» **Task to carry out**: Write out the full listing exactly as given, minus the images.

» **Data shown**:

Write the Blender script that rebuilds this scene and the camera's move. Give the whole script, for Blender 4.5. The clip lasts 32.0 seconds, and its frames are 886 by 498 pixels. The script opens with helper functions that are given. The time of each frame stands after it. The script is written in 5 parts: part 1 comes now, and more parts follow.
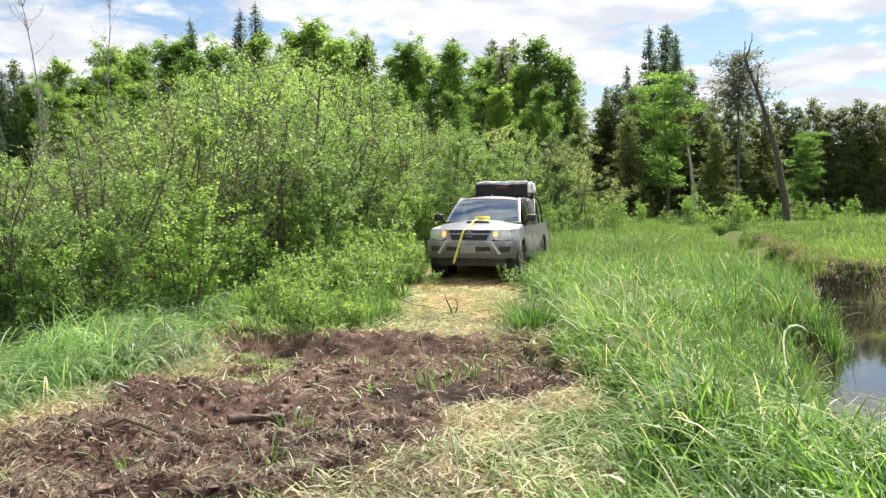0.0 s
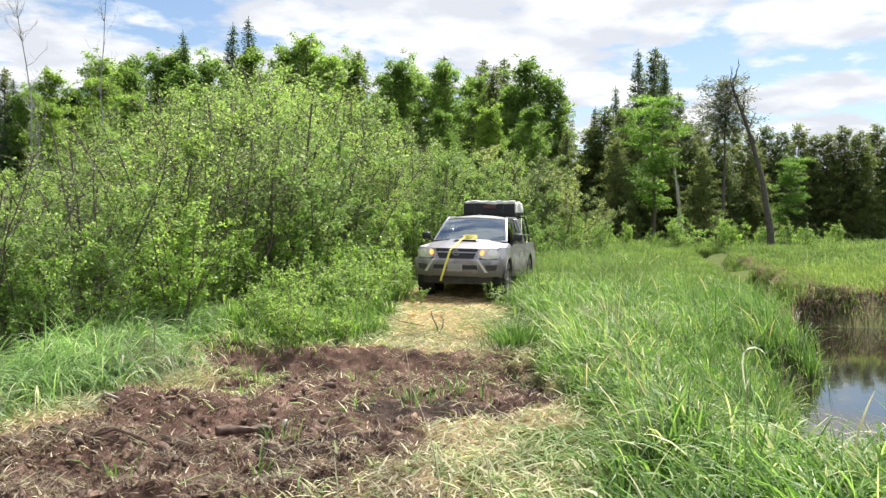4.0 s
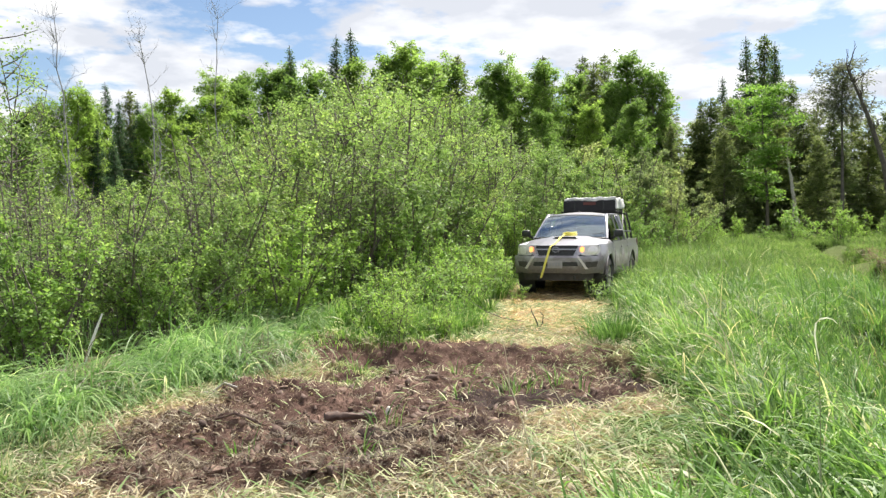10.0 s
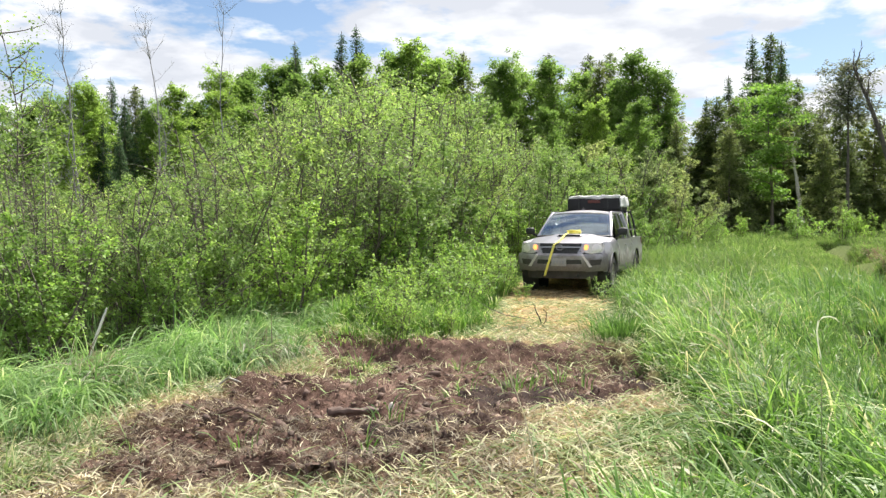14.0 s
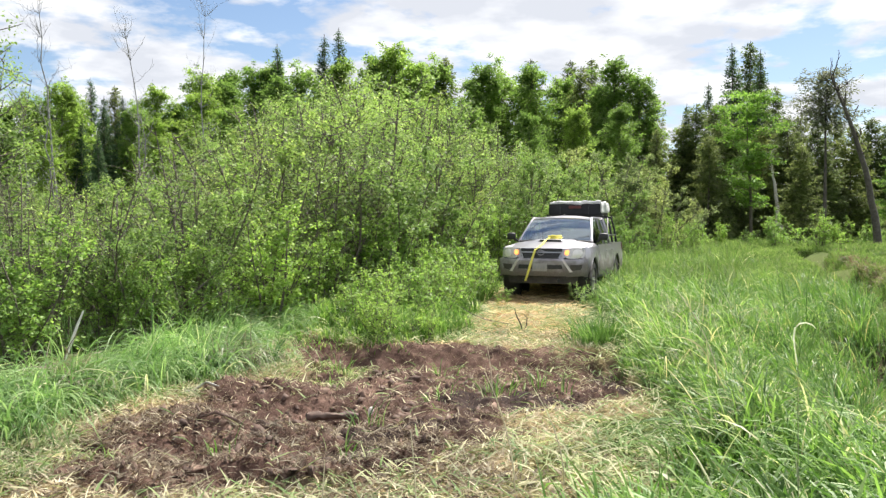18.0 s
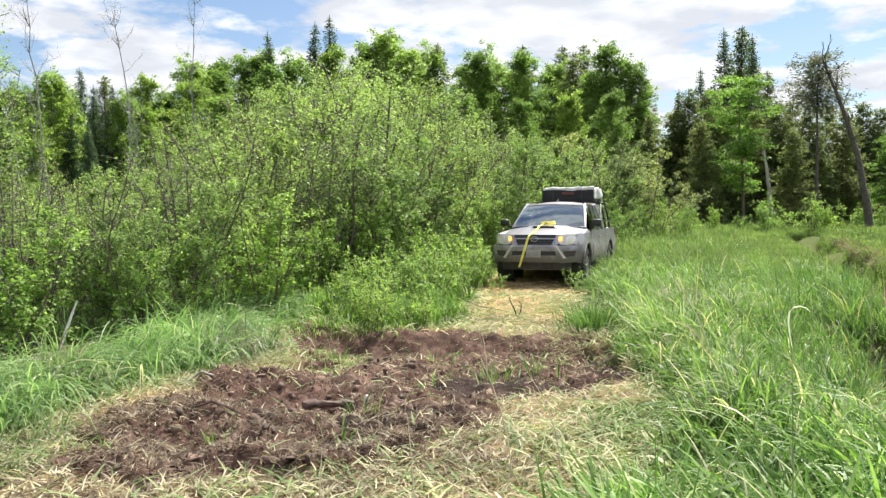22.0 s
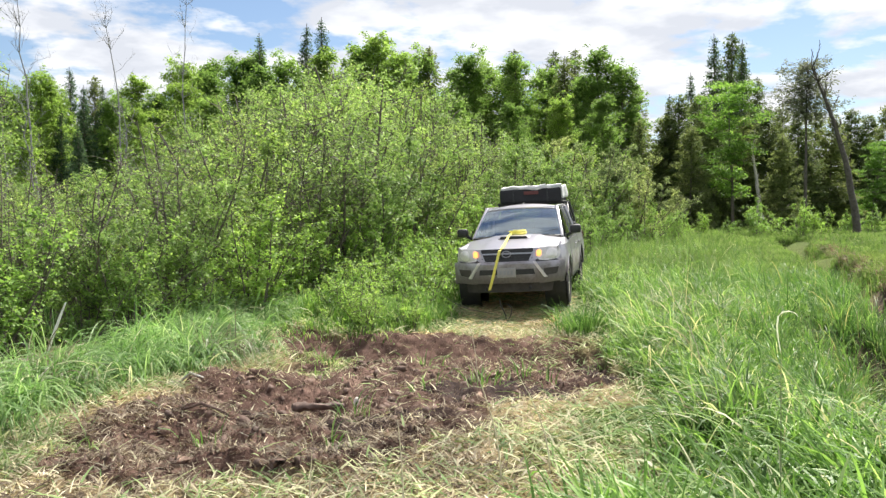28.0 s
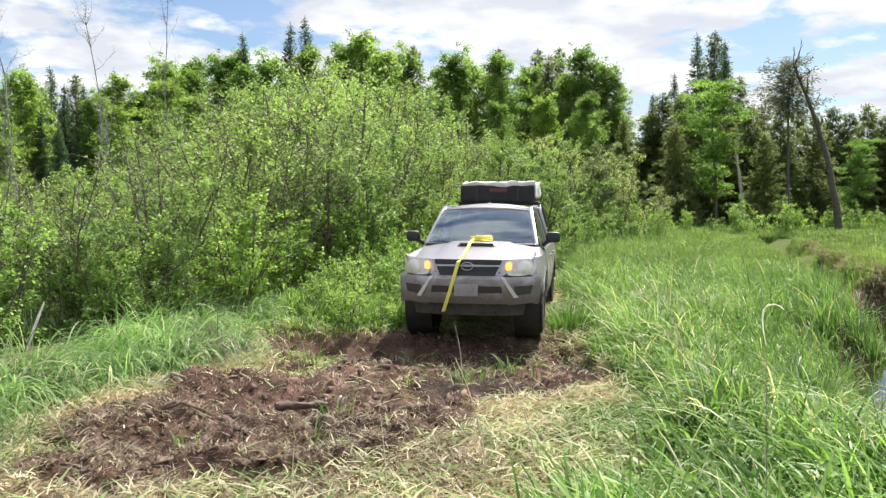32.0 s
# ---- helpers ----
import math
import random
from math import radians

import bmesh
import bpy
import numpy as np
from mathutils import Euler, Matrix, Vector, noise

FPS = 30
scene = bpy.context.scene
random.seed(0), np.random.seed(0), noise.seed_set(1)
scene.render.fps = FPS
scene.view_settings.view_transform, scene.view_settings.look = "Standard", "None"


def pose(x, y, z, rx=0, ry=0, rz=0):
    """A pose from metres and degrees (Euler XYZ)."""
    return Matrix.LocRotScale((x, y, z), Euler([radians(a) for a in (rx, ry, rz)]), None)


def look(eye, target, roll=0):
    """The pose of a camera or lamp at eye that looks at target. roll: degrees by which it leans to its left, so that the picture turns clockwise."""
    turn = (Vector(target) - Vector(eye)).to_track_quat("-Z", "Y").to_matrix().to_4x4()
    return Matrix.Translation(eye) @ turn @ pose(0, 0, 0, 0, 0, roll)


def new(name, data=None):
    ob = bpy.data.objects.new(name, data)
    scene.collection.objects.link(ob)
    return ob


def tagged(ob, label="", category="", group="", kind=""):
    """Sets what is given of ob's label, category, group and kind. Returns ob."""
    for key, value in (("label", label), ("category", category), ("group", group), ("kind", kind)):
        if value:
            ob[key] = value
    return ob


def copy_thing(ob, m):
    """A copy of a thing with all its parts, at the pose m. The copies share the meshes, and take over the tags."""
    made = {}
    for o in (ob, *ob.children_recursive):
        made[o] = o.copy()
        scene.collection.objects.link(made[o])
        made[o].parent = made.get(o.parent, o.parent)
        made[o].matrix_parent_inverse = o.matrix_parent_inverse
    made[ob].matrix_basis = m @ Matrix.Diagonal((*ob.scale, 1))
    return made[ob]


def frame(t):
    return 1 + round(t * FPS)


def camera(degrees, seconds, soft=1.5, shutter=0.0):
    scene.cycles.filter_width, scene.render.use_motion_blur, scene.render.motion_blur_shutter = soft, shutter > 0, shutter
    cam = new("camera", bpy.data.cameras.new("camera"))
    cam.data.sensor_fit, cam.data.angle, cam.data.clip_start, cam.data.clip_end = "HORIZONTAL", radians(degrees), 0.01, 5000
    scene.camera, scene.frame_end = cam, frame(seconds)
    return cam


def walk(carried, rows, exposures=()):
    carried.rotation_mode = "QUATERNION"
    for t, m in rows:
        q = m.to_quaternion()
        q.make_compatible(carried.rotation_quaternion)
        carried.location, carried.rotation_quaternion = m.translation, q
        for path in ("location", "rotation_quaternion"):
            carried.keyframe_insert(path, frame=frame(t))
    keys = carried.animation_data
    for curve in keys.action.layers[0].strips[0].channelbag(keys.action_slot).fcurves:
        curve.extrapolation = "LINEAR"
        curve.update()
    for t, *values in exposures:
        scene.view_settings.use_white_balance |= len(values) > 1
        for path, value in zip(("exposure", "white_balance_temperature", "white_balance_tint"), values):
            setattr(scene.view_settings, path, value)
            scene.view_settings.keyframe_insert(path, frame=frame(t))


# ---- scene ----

» **Result**:
Write the Blender script that rebuilds this scene and the camera's move. Give the whole script, for Blender 4.5. The clip lasts 32.0 seconds, and its frames are 886 by 498 pixels. The script opens with helper functions that are given. The time of each frame stands after it. The script is written in 5 parts: part 1 comes now, and more parts follow.
0.0 s
4.0 s
10.0 s
14.0 s
18.0 s
22.0 s
28.0 s
32.0 s
# ---- helpers ----
import math
import random
from math import radians

import bmesh
import bpy
import numpy as np
from mathutils import Euler, Matrix, Vector, noise

FPS = 30
scene = bpy.context.scene
random.seed(0), np.random.seed(0), noise.seed_set(1)
scene.render.fps = FPS
scene.view_settings.view_transform, scene.view_settings.look = "Standard", "None"


def pose(x, y, z, rx=0, ry=0, rz=0):
    """A pose from metres and degrees (Euler XYZ)."""
    return Matrix.LocRotScale((x, y, z), Euler([radians(a) for a in (rx, ry, rz)]), None)


def look(eye, target, roll=0):
    """The pose of a camera or lamp at eye that looks at target. roll: degrees by which it leans to its left, so that the picture turns clockwise."""
    turn = (Vector(target) - Vector(eye)).to_track_quat("-Z", "Y").to_matrix().to_4x4()
    return Matrix.Translation(eye) @ turn @ pose(0, 0, 0, 0, 0, roll)


def new(name, data=None):
    ob = bpy.data.objects.new(name, data)
    scene.collection.objects.link(ob)
    return ob


def tagged(ob, label="", category="", group="", kind=""):
    """Sets what is given of ob's label, category, group and kind. Returns ob."""
    for key, value in (("label", label), ("category", category), ("group", group), ("kind", kind)):
        if value:
            ob[key] = value
    return ob


def copy_thing(ob, m):
    """A copy of a thing with all its parts, at the pose m. The copies share the meshes, and take over the tags."""
    made = {}
    for o in (ob, *ob.children_recursive):
        made[o] = o.copy()
        scene.collection.objects.link(made[o])
        made[o].parent = made.get(o.parent, o.parent)
        made[o].matrix_parent_inverse = o.matrix_parent_inverse
    made[ob].matrix_basis = m @ Matrix.Diagonal((*ob.scale, 1))
    return made[ob]


def frame(t):
    return 1 + round(t * FPS)


def camera(degrees, seconds, soft=1.5, shutter=0.0):
    scene.cycles.filter_width, scene.render.use_motion_blur, scene.render.motion_blur_shutter = soft, shutter > 0, shutter
    cam = new("camera", bpy.data.cameras.new("camera"))
    cam.data.sensor_fit, cam.data.angle, cam.data.clip_start, cam.data.clip_end = "HORIZONTAL", radians(degrees), 0.01, 5000
    scene.camera, scene.frame_end = cam, frame(seconds)
    return cam


def walk(carried, rows, exposures=()):
    carried.rotation_mode = "QUATERNION"
    for t, m in rows:
        q = m.to_quaternion()
        q.make_compatible(carried.rotation_quaternion)
        carried.location, carried.rotation_quaternion = m.translation, q
        for path in ("location", "rotation_quaternion"):
            carried.keyframe_insert(path, frame=frame(t))
    keys = carried.animation_data
    for curve in keys.action.layers[0].strips[0].channelbag(keys.action_slot).fcurves:
        curve.extrapolation = "LINEAR"
        curve.update()
    for t, *values in exposures:
        scene.view_settings.use_white_balance |= len(values) > 1
        for path, value in zip(("exposure", "white_balance_temperature", "white_balance_tint"), values):
            setattr(scene.view_settings, path, value)
            scene.view_settings.keyframe_insert(path, frame=frame(t))


# ---- scene ----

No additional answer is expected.